#### INFORMATION PROVIDED

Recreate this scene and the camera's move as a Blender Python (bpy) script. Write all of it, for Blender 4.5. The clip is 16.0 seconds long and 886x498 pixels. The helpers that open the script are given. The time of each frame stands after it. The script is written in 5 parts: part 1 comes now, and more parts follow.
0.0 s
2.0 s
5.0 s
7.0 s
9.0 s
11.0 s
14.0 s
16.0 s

########
#### INFORMATION PROVIDED

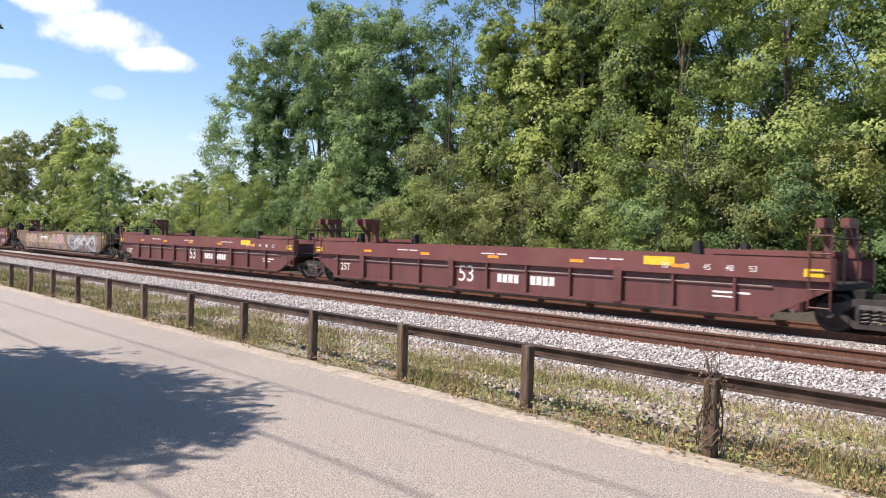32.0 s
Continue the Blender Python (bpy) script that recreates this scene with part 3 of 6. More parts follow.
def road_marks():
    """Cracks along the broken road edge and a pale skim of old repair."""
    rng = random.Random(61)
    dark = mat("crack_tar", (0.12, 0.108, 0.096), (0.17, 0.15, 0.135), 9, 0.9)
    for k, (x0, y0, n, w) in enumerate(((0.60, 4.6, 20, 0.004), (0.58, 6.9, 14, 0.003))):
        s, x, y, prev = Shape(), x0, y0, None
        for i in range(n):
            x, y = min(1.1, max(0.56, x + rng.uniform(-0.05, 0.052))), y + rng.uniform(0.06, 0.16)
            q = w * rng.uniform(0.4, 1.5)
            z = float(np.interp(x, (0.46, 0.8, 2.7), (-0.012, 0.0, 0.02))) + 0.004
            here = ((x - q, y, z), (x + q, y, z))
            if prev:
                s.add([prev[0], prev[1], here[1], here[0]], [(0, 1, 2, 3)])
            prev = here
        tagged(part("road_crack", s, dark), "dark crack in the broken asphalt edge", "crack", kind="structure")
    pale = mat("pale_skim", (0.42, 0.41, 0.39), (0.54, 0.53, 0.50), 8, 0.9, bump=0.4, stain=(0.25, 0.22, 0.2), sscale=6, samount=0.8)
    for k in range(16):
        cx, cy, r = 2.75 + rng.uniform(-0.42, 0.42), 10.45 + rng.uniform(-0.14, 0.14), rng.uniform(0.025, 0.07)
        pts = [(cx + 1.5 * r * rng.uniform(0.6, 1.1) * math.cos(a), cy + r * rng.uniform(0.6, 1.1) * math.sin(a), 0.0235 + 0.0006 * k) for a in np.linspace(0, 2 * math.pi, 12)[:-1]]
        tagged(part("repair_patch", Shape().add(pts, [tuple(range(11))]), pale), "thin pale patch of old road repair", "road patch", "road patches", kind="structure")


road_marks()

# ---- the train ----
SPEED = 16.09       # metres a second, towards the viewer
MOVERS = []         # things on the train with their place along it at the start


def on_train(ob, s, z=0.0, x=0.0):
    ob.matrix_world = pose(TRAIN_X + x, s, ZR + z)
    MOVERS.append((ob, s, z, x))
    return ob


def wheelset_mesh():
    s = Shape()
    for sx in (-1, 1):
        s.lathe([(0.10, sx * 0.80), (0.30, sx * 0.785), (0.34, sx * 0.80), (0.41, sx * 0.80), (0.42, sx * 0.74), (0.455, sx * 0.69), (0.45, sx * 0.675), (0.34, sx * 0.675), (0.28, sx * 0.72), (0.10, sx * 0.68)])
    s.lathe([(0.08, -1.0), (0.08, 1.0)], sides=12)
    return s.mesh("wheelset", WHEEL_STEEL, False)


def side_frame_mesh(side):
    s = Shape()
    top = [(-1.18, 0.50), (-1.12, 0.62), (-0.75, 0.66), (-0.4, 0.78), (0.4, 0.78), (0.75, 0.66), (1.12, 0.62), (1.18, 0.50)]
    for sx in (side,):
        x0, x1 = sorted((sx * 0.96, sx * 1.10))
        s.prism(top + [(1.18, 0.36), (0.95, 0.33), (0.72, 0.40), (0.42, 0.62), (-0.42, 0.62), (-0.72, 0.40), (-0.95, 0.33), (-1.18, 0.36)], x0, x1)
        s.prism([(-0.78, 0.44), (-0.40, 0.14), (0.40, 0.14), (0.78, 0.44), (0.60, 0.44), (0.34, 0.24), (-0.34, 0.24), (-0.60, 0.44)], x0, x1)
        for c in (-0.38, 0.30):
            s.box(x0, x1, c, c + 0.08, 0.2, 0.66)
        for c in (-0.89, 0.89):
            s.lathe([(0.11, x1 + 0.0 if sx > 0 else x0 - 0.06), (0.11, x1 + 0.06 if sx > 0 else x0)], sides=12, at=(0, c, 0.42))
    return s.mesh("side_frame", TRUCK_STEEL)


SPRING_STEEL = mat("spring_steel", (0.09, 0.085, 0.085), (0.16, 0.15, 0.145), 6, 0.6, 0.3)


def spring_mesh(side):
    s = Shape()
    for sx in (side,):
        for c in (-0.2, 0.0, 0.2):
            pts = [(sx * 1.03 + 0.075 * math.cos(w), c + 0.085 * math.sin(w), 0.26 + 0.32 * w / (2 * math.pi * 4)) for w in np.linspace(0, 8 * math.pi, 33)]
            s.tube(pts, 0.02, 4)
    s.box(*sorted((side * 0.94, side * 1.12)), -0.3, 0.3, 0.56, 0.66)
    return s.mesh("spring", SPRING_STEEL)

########
#### INFORMATION PROVIDED

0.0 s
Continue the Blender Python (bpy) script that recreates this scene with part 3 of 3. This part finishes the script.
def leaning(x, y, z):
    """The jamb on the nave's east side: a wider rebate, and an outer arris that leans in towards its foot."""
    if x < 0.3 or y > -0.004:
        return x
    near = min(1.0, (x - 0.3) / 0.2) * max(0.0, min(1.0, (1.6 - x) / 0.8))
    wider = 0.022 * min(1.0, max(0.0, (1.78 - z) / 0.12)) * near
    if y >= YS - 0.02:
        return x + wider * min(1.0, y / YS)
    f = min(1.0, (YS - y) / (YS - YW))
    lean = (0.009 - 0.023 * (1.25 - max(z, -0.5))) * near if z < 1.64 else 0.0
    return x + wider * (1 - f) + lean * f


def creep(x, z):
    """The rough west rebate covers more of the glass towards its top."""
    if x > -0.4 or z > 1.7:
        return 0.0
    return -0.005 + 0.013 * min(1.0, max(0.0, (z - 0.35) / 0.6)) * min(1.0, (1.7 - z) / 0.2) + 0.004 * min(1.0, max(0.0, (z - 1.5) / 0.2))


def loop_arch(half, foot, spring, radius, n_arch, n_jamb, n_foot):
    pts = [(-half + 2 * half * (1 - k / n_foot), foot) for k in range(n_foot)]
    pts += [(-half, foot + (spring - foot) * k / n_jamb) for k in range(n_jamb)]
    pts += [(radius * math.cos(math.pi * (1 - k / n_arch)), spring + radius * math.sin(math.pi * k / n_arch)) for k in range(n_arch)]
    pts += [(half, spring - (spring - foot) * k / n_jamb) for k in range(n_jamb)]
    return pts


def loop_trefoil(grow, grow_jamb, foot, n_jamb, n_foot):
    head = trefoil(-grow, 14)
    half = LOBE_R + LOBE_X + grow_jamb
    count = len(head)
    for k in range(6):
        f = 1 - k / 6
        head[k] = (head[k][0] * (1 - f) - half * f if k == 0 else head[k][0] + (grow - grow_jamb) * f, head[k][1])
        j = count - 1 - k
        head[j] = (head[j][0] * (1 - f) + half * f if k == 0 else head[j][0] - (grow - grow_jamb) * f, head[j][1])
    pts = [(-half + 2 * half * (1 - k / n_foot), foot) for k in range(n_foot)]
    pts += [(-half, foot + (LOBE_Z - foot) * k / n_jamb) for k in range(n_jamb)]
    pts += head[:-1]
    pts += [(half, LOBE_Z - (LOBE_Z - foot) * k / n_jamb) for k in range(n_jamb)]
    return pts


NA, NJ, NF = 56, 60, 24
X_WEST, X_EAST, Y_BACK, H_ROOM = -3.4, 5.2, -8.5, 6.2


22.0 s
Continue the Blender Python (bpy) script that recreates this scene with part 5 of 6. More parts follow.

########

*EXERCISE REQUIREMENTS*
From the data above, copy out every line with the string "follow" in it.

*IN RESPONSE*
Recreate this scene and the camera's move as a Blender Python (bpy) script. Write all of it, for Blender 4.5. The clip is 16.0 seconds long and 886x498 pixels. The helpers that open the script are given. The time of each frame stands after it. The script is written in 5 parts: part 1 comes now, and more parts follow.
Continue the Blender Python (bpy) script that recreates this scene with part 3 of 6. More parts follow.
Continue the Blender Python (bpy) script that recreates this scene with part 5 of 6. More parts follow.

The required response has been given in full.